## Exercise description
Go through the data below and copy it exactly, skipping every picture.

━━━ Collected material

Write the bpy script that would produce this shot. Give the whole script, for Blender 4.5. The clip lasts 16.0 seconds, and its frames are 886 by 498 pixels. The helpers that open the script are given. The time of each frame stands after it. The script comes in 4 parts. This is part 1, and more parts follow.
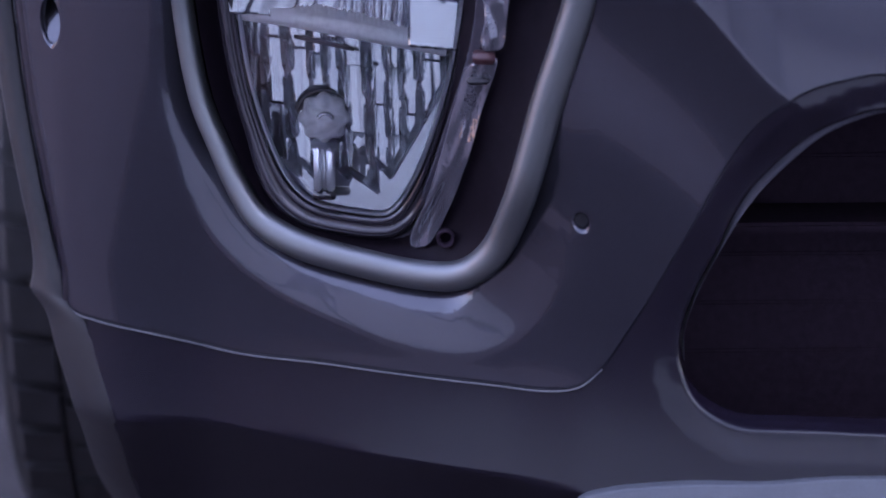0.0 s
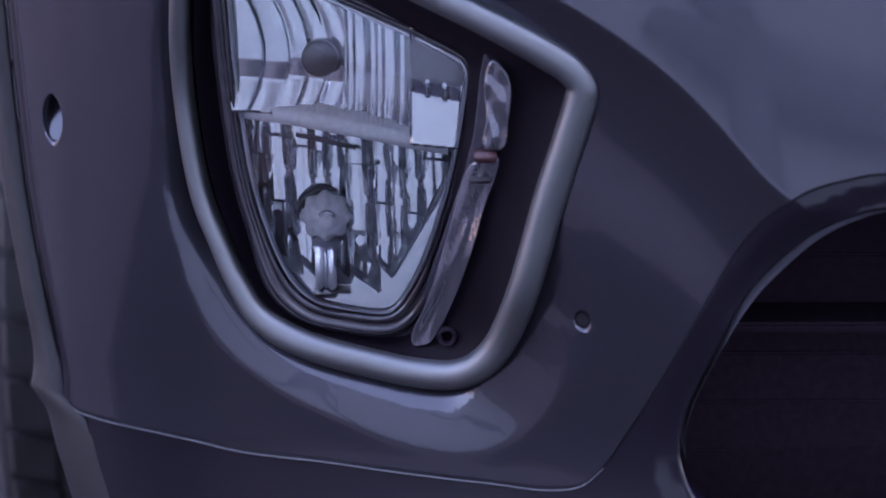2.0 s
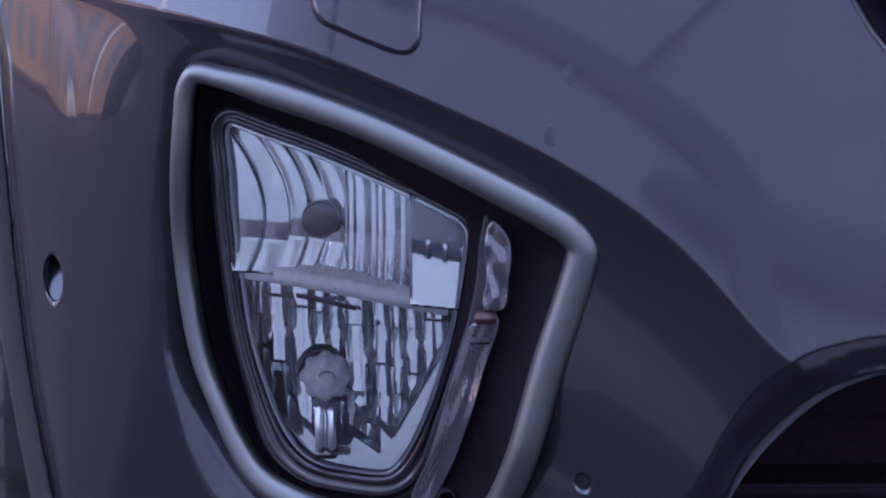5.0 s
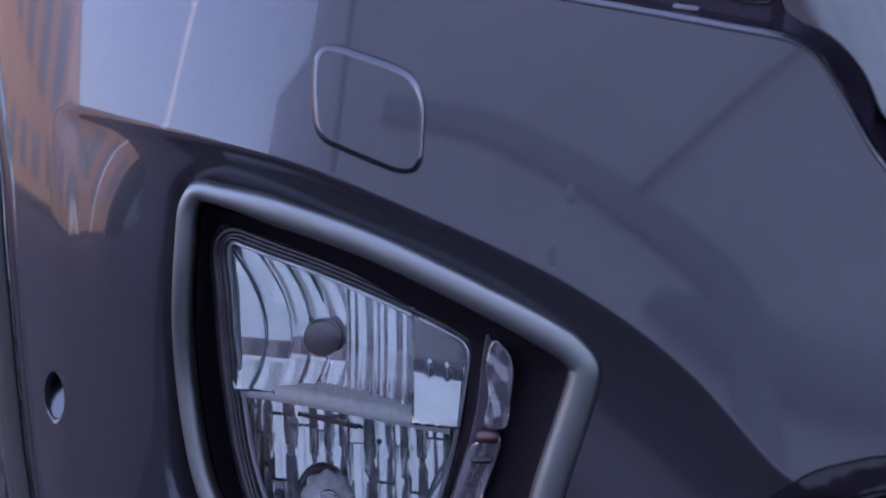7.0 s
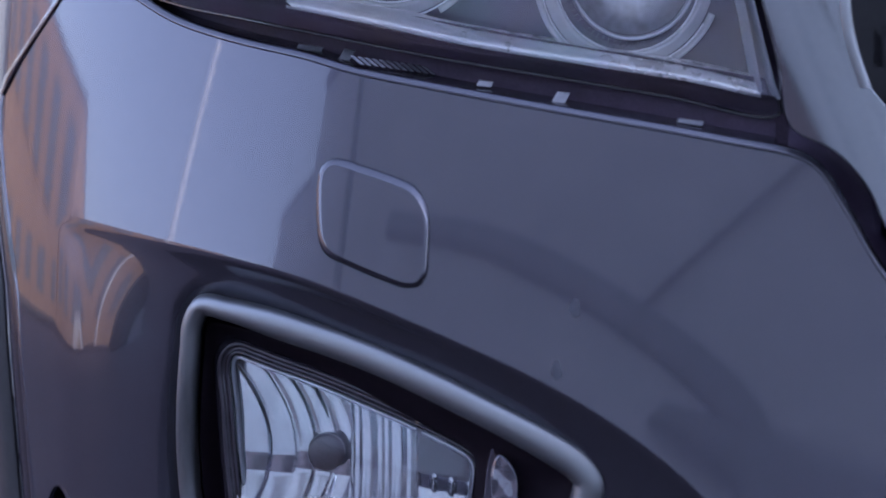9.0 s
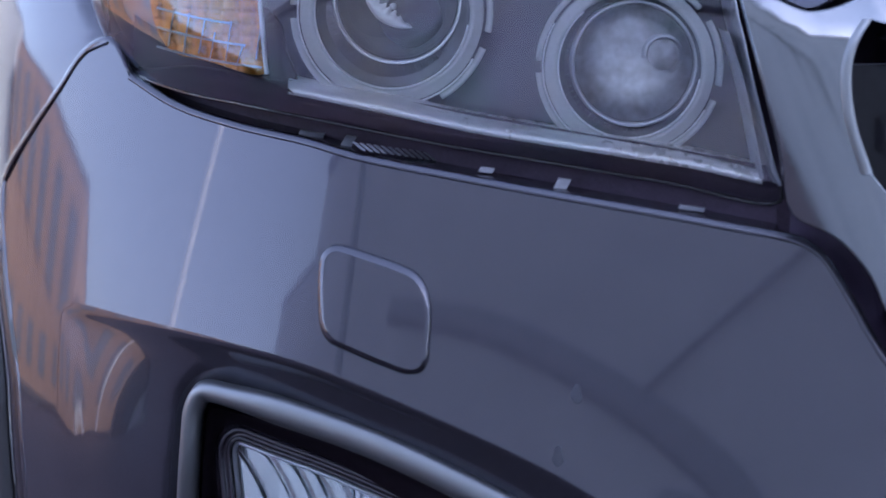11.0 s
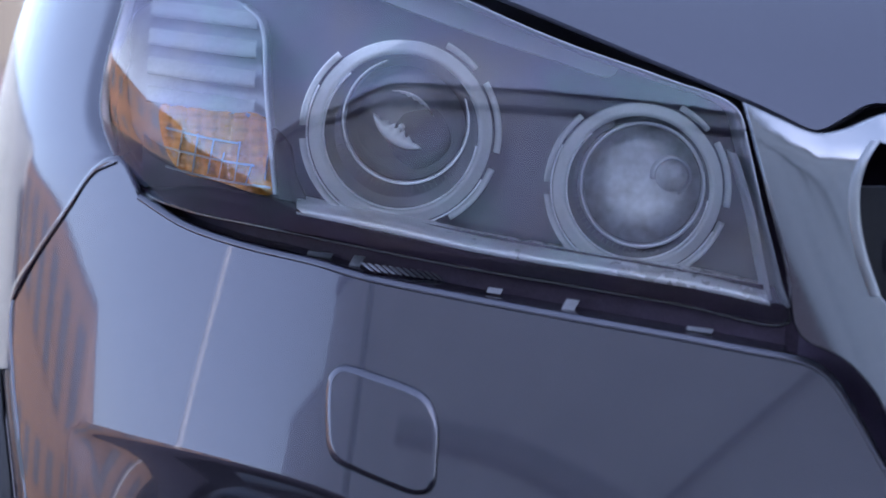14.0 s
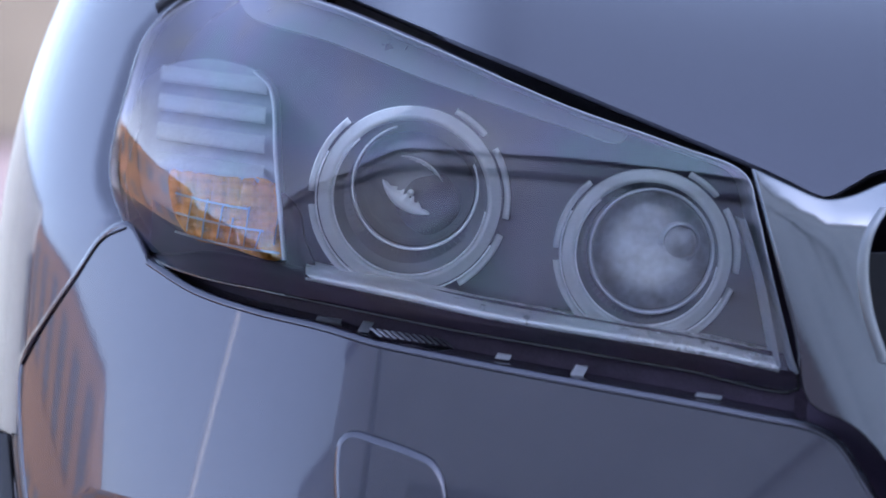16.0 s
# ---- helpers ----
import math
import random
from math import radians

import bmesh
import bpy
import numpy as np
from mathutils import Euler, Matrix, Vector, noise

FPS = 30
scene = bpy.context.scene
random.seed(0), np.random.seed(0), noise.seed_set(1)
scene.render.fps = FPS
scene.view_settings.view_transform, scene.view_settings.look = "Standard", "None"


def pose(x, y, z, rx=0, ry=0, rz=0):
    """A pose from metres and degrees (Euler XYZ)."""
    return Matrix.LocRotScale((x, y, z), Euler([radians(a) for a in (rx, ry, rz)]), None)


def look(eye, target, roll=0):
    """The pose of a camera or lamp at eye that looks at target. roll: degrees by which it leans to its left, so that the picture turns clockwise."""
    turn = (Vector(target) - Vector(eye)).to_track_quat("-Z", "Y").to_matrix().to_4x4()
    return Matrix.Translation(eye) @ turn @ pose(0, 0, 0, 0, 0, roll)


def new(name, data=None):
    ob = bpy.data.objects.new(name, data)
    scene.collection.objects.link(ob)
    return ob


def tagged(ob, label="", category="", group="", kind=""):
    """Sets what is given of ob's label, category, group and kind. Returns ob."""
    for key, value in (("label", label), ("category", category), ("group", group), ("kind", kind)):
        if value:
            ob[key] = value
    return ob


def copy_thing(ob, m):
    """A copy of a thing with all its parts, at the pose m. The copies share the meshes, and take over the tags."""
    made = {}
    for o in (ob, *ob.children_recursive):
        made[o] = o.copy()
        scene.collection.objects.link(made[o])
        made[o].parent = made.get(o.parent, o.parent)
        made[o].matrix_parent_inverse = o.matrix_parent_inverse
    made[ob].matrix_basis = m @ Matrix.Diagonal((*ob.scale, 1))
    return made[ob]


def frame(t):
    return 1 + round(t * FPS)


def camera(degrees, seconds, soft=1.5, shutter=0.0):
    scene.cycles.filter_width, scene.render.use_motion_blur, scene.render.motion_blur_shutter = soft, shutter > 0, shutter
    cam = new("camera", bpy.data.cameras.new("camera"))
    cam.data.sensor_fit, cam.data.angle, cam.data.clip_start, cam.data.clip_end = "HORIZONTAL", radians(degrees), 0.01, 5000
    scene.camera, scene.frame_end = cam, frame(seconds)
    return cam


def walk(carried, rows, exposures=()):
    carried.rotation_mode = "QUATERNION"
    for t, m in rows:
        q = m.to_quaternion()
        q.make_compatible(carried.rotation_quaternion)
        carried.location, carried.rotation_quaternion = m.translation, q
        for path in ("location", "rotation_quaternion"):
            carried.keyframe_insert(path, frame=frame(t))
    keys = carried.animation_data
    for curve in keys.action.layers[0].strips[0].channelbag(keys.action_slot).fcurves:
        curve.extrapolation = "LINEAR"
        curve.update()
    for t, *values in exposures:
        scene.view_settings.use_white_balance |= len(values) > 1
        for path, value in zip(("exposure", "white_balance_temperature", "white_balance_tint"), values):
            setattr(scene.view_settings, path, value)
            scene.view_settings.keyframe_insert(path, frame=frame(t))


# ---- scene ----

━━━━━━

## Correct result
Write the bpy script that would produce this shot. Give the whole script, for Blender 4.5. The clip lasts 16.0 seconds, and its frames are 886 by 498 pixels. The helpers that open the script are given. The time of each frame stands after it. The script comes in 4 parts. This is part 1, and more parts follow.
0.0 s
2.0 s
5.0 s
7.0 s
9.0 s
11.0 s
14.0 s
16.0 s
# ---- helpers ----
import math
import random
from math import radians

import bmesh
import bpy
import numpy as np
from mathutils import Euler, Matrix, Vector, noise

FPS = 30
scene = bpy.context.scene
random.seed(0), np.random.seed(0), noise.seed_set(1)
scene.render.fps = FPS
scene.view_settings.view_transform, scene.view_settings.look = "Standard", "None"


def pose(x, y, z, rx=0, ry=0, rz=0):
    """A pose from metres and degrees (Euler XYZ)."""
    return Matrix.LocRotScale((x, y, z), Euler([radians(a) for a in (rx, ry, rz)]), None)


def look(eye, target, roll=0):
    """The pose of a camera or lamp at eye that looks at target. roll: degrees by which it leans to its left, so that the picture turns clockwise."""
    turn = (Vector(target) - Vector(eye)).to_track_quat("-Z", "Y").to_matrix().to_4x4()
    return Matrix.Translation(eye) @ turn @ pose(0, 0, 0, 0, 0, roll)


def new(name, data=None):
    ob = bpy.data.objects.new(name, data)
    scene.collection.objects.link(ob)
    return ob


def tagged(ob, label="", category="", group="", kind=""):
    """Sets what is given of ob's label, category, group and kind. Returns ob."""
    for key, value in (("label", label), ("category", category), ("group", group), ("kind", kind)):
        if value:
            ob[key] = value
    return ob


def copy_thing(ob, m):
    """A copy of a thing with all its parts, at the pose m. The copies share the meshes, and take over the tags."""
    made = {}
    for o in (ob, *ob.children_recursive):
        made[o] = o.copy()
        scene.collection.objects.link(made[o])
        made[o].parent = made.get(o.parent, o.parent)
        made[o].matrix_parent_inverse = o.matrix_parent_inverse
    made[ob].matrix_basis = m @ Matrix.Diagonal((*ob.scale, 1))
    return made[ob]


def frame(t):
    return 1 + round(t * FPS)


def camera(degrees, seconds, soft=1.5, shutter=0.0):
    scene.cycles.filter_width, scene.render.use_motion_blur, scene.render.motion_blur_shutter = soft, shutter > 0, shutter
    cam = new("camera", bpy.data.cameras.new("camera"))
    cam.data.sensor_fit, cam.data.angle, cam.data.clip_start, cam.data.clip_end = "HORIZONTAL", radians(degrees), 0.01, 5000
    scene.camera, scene.frame_end = cam, frame(seconds)
    return cam


def walk(carried, rows, exposures=()):
    carried.rotation_mode = "QUATERNION"
    for t, m in rows:
        q = m.to_quaternion()
        q.make_compatible(carried.rotation_quaternion)
        carried.location, carried.rotation_quaternion = m.translation, q
        for path in ("location", "rotation_quaternion"):
            carried.keyframe_insert(path, frame=frame(t))
    keys = carried.animation_data
    for curve in keys.action.layers[0].strips[0].channelbag(keys.action_slot).fcurves:
        curve.extrapolation = "LINEAR"
        curve.update()
    for t, *values in exposures:
        scene.view_settings.use_white_balance |= len(values) > 1
        for path, value in zip(("exposure", "white_balance_temperature", "white_balance_tint"), values):
            setattr(scene.view_settings, path, value)
            scene.view_settings.keyframe_insert(path, frame=frame(t))


# ---- scene ----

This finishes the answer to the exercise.